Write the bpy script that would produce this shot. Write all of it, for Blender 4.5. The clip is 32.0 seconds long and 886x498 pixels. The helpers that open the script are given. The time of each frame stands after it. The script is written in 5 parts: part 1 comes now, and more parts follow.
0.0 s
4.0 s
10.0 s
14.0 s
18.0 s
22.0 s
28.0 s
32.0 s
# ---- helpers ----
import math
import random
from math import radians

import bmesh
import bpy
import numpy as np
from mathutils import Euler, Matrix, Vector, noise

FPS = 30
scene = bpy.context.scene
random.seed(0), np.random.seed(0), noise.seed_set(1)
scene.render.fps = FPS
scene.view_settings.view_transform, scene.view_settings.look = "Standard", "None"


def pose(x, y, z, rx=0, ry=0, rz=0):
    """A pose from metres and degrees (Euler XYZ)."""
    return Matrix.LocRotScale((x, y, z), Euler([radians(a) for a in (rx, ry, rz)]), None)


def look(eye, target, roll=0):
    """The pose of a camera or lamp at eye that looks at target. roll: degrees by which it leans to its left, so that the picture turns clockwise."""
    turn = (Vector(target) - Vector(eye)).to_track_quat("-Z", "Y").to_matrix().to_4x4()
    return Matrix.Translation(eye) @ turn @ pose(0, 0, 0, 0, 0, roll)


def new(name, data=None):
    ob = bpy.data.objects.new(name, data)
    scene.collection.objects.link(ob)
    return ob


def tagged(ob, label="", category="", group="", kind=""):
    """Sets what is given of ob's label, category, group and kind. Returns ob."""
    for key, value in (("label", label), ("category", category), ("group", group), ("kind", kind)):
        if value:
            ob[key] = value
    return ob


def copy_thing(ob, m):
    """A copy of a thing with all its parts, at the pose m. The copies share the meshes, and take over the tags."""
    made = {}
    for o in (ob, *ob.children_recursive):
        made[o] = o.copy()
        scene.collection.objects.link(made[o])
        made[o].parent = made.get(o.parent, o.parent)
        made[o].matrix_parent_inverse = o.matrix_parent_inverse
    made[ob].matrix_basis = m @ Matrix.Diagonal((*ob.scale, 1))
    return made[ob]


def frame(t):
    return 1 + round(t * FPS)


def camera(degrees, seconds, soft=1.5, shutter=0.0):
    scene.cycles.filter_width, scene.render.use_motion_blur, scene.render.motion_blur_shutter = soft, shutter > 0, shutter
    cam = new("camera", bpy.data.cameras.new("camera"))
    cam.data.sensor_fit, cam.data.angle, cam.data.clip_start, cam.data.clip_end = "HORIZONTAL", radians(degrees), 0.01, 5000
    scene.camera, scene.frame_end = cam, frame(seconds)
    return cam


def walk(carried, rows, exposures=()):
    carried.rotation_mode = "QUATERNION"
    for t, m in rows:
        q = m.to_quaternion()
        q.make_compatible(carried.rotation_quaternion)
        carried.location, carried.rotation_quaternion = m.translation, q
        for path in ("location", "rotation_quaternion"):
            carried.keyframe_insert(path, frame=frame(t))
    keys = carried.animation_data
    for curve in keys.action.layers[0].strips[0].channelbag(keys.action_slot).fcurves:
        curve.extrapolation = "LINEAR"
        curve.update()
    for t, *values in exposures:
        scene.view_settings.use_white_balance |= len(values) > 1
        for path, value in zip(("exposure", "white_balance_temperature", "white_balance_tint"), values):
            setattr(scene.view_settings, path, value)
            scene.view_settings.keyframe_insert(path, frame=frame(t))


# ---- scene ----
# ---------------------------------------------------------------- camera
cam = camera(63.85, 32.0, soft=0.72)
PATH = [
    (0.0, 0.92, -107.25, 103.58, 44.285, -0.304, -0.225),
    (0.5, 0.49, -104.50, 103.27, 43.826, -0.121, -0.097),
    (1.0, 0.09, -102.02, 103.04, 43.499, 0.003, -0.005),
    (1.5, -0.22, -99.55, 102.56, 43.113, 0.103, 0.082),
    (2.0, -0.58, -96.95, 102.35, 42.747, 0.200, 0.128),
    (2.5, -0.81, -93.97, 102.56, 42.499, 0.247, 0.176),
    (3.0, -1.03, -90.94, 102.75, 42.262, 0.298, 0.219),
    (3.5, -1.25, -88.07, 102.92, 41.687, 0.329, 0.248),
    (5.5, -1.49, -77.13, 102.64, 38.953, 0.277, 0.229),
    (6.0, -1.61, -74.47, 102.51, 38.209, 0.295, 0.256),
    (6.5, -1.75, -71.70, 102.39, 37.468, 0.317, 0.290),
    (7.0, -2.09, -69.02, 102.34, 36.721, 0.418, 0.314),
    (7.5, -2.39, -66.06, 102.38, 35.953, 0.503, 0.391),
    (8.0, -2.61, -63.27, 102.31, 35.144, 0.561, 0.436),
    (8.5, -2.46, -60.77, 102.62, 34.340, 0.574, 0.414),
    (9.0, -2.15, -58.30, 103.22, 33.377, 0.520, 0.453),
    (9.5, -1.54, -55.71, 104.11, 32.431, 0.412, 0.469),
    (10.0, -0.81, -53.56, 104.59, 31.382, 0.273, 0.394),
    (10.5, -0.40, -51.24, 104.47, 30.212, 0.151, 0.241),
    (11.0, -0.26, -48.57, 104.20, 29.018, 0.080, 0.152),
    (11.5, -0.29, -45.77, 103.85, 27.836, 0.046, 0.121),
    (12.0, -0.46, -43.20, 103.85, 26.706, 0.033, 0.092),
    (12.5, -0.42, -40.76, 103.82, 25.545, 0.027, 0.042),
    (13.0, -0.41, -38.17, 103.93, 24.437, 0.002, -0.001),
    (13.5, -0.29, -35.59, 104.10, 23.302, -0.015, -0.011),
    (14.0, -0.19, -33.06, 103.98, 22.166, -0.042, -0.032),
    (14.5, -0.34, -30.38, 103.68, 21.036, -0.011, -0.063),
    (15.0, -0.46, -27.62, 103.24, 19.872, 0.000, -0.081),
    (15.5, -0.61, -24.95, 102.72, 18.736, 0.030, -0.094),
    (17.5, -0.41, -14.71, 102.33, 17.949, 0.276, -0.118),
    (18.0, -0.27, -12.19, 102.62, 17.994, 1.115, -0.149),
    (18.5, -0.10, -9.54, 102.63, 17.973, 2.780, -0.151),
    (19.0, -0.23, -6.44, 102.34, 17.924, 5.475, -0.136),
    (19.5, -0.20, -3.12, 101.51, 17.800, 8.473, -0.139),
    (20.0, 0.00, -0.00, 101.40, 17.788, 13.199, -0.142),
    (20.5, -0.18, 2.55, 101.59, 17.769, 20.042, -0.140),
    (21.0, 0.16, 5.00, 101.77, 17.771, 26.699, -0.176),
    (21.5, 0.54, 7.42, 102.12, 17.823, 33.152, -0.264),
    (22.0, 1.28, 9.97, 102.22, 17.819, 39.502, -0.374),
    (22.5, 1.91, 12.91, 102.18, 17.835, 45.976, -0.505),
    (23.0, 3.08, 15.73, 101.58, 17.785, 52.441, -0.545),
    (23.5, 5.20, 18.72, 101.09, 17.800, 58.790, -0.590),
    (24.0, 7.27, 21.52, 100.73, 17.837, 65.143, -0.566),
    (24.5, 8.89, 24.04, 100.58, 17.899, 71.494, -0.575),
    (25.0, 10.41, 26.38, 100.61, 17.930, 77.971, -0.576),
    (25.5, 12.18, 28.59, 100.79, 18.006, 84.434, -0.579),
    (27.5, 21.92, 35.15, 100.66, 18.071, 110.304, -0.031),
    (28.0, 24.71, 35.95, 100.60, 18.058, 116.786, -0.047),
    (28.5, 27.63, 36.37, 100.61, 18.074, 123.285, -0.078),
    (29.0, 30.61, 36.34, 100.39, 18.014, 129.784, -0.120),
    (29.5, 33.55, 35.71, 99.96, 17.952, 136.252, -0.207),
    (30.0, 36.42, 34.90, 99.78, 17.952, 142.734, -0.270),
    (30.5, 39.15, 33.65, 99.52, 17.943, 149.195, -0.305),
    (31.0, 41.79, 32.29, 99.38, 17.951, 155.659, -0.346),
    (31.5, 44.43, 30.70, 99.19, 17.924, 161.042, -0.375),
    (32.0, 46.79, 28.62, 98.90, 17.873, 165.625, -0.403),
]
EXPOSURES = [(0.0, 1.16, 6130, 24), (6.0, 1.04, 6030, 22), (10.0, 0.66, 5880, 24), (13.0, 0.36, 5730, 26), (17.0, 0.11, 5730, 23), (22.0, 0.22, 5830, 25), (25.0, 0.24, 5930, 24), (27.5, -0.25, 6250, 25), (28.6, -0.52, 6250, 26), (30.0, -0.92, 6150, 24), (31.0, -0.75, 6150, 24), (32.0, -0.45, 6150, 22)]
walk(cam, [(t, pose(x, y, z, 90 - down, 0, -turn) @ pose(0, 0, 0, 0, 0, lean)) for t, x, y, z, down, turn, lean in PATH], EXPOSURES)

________

### PROBLEM TO SOLVE:
Reproduce, exactly as written, the stretch of lines whose first line is the one with "a thing with" and whose last line is the one with "q.make_compatible(carried.rotation_quaternion)".

### WRITTEN SOLUTION:
    """A copy of a thing with all its parts, at the pose m. The copies share the meshes, and take over the tags."""
    made = {}
    for o in (ob, *ob.children_recursive):
        made[o] = o.copy()
        scene.collection.objects.link(made[o])
        made[o].parent = made.get(o.parent, o.parent)
        made[o].matrix_parent_inverse = o.matrix_parent_inverse
    made[ob].matrix_basis = m @ Matrix.Diagonal((*ob.scale, 1))
    return made[ob]


def frame(t):
    return 1 + round(t * FPS)


def camera(degrees, seconds, soft=1.5, shutter=0.0):
    scene.cycles.filter_width, scene.render.use_motion_blur, scene.render.motion_blur_shutter = soft, shutter > 0, shutter
    cam = new("camera", bpy.data.cameras.new("camera"))
    cam.data.sensor_fit, cam.data.angle, cam.data.clip_start, cam.data.clip_end = "HORIZONTAL", radians(degrees), 0.01, 5000
    scene.camera, scene.frame_end = cam, frame(seconds)
    return cam


def walk(carried, rows, exposures=()):
    carried.rotation_mode = "QUATERNION"
    for t, m in rows:
        q = m.to_quaternion()
        q.make_compatible(carried.rotation_quaternion)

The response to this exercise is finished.